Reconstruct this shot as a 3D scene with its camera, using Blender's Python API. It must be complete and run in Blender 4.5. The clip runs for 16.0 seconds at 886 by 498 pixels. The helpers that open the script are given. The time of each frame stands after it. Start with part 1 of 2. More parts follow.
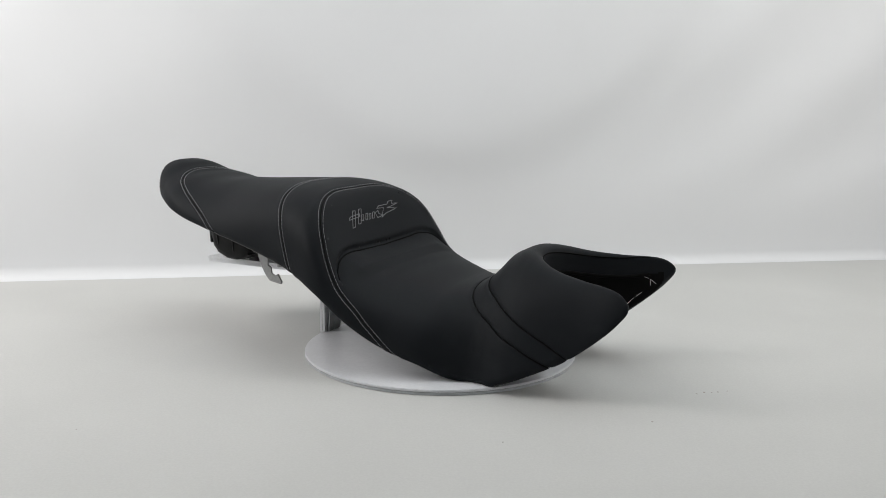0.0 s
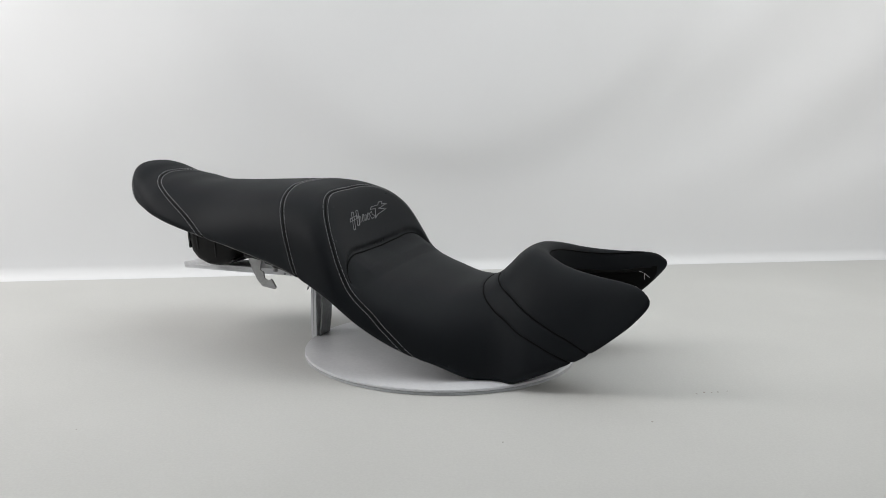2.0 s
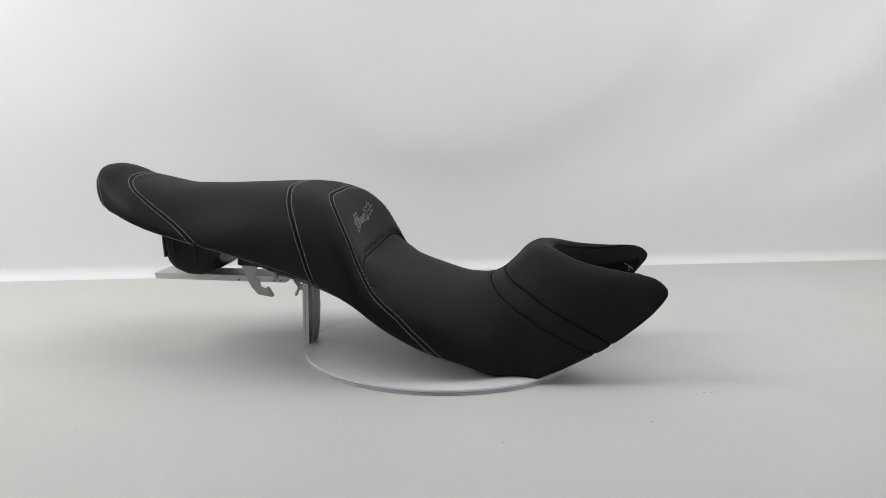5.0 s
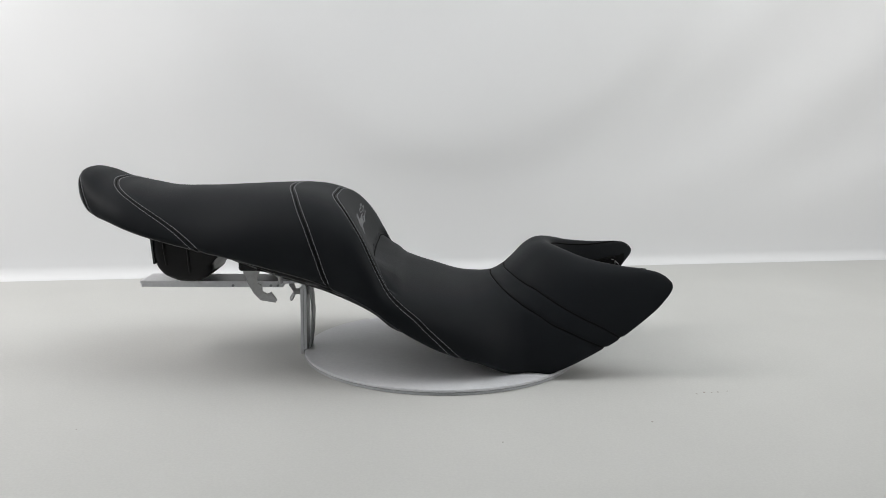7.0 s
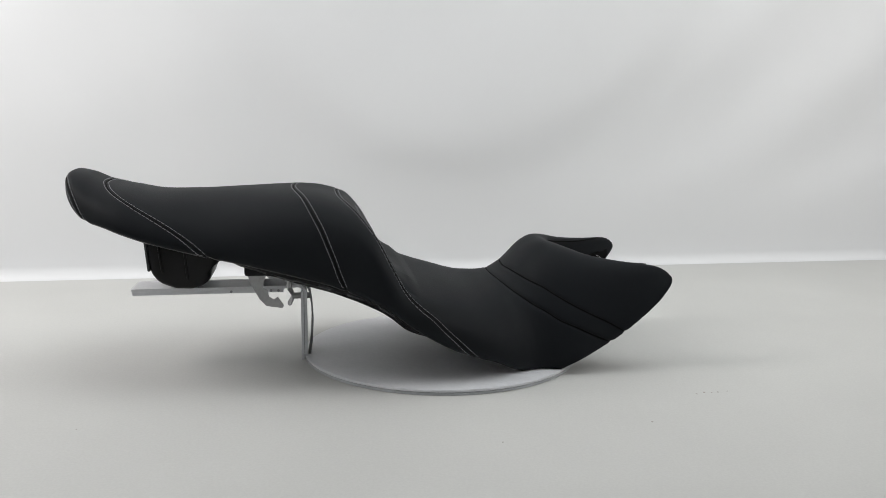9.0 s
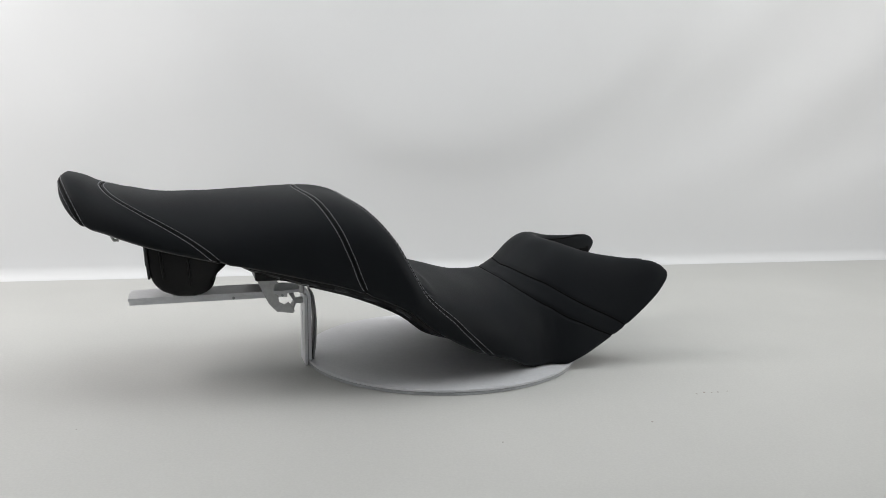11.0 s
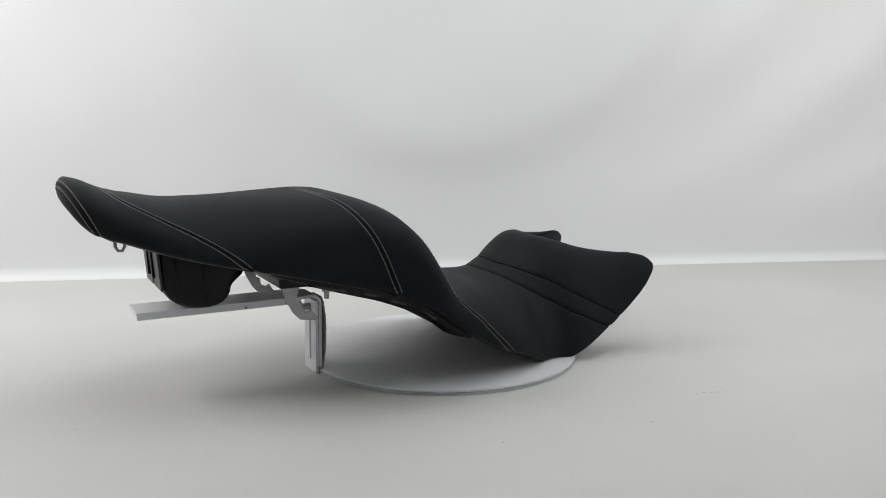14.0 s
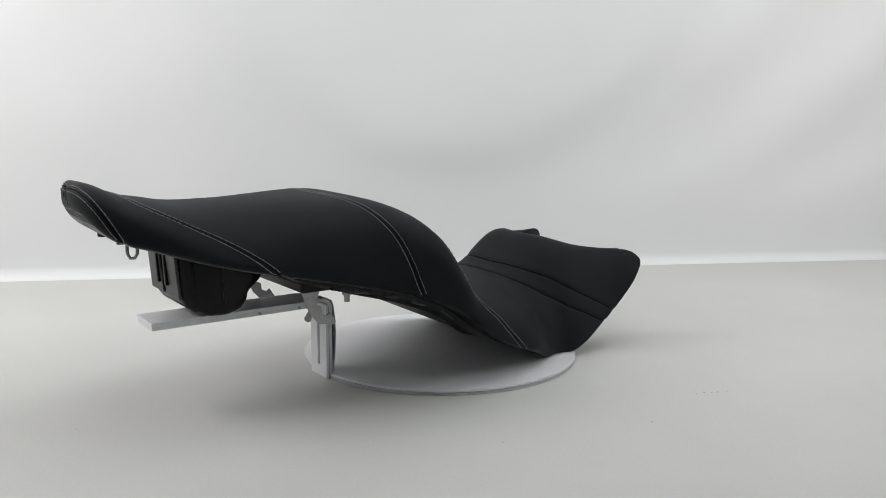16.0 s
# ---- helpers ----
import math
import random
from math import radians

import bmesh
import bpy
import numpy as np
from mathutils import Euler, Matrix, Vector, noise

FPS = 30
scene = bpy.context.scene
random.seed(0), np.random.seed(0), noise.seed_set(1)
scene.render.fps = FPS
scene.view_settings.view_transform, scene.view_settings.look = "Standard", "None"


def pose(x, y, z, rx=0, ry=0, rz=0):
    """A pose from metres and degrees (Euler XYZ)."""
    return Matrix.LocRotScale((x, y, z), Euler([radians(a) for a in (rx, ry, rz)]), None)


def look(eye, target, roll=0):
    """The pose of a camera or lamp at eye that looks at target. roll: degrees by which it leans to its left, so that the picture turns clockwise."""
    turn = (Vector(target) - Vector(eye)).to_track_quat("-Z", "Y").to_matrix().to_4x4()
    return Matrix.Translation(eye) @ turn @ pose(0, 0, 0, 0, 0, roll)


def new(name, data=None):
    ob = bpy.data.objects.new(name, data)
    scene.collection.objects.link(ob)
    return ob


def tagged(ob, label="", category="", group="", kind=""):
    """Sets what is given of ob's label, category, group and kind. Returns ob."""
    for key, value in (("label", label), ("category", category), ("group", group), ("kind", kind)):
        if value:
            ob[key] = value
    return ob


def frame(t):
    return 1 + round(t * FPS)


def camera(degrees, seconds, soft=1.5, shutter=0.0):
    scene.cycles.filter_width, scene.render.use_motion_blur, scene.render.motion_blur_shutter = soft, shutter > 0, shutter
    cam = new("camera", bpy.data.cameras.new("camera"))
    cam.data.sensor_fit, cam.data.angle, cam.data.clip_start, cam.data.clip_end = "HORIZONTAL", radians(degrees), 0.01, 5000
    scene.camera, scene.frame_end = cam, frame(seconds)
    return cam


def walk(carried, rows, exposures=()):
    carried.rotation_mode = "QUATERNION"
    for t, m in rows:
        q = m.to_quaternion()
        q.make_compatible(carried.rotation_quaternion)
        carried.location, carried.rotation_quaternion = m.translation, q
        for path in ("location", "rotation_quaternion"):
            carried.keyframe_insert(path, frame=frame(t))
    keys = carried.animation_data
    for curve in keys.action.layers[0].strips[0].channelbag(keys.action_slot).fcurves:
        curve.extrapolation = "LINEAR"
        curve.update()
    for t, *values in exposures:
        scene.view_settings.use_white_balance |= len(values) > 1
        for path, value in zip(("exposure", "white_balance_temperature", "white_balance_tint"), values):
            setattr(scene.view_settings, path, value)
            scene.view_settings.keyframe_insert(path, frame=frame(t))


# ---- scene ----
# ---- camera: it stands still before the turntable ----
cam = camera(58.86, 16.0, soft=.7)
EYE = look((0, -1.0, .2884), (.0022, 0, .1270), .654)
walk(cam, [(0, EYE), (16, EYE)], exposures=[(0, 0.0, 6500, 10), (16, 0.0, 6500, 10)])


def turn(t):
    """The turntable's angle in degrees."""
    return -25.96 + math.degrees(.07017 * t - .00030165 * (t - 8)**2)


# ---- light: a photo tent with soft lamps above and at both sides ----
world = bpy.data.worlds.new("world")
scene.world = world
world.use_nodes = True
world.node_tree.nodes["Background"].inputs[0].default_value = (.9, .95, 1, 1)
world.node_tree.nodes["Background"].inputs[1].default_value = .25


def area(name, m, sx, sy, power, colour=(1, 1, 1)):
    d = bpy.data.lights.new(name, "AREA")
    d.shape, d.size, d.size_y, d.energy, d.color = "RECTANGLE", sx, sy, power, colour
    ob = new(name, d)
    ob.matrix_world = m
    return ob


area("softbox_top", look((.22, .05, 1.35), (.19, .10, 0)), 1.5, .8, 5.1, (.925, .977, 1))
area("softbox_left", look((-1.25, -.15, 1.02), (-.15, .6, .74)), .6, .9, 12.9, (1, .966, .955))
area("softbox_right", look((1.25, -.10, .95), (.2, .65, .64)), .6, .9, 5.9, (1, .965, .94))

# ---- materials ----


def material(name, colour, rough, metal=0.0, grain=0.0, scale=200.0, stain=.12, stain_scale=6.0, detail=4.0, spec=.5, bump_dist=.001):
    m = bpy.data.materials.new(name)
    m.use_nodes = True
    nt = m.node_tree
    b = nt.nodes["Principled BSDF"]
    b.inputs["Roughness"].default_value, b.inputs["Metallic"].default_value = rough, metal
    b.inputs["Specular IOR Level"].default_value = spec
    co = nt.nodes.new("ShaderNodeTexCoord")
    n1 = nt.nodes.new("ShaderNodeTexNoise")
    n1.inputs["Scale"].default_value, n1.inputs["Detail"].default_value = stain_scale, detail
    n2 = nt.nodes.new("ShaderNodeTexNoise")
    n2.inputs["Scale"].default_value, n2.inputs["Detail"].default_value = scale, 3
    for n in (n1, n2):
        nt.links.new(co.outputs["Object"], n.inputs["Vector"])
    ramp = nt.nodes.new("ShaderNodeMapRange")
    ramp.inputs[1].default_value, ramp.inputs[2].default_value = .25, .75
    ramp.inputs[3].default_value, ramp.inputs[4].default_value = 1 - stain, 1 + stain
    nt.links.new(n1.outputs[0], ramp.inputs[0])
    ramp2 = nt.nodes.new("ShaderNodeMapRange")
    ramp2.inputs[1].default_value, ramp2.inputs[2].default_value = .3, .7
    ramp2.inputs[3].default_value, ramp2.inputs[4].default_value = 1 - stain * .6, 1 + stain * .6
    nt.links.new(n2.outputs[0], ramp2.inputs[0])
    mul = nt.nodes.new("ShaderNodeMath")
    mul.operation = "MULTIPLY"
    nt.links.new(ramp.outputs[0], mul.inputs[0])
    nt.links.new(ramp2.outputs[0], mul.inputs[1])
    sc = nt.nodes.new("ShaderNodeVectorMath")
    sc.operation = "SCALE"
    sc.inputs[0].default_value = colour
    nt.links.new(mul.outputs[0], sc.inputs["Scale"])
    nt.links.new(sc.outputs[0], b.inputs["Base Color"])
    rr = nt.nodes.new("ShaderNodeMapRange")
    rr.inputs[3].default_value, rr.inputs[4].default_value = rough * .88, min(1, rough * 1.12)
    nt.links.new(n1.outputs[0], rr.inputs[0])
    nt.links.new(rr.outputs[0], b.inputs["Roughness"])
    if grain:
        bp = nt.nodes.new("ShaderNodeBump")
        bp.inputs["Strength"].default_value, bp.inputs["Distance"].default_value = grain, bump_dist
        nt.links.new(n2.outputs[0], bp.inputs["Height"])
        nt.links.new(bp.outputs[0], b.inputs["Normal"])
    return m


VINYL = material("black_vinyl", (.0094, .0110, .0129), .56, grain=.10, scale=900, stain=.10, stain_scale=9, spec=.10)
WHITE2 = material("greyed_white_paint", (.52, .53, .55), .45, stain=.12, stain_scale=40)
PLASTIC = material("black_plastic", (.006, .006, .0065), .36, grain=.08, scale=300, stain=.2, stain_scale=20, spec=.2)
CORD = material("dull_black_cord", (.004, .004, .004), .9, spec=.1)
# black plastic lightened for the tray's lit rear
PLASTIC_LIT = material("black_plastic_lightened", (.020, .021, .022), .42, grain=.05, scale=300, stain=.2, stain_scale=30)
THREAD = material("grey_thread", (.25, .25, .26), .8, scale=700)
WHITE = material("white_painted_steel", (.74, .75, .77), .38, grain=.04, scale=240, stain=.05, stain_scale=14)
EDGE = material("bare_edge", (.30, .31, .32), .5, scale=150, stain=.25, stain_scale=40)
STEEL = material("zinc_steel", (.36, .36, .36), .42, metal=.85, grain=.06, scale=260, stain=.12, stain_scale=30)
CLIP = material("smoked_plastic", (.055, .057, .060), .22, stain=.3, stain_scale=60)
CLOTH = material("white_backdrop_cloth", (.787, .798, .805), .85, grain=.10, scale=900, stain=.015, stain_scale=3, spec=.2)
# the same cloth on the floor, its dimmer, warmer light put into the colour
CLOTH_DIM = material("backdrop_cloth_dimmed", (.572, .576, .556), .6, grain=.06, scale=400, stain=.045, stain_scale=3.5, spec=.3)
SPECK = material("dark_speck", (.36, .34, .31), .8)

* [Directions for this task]
Scan the material above for the string "import" and return the lines that hold it.

* [Answer to this problem]
import math
import random
from math import radians
import bmesh
import bpy
import numpy as np
from mathutils import Euler, Matrix, Vector, noise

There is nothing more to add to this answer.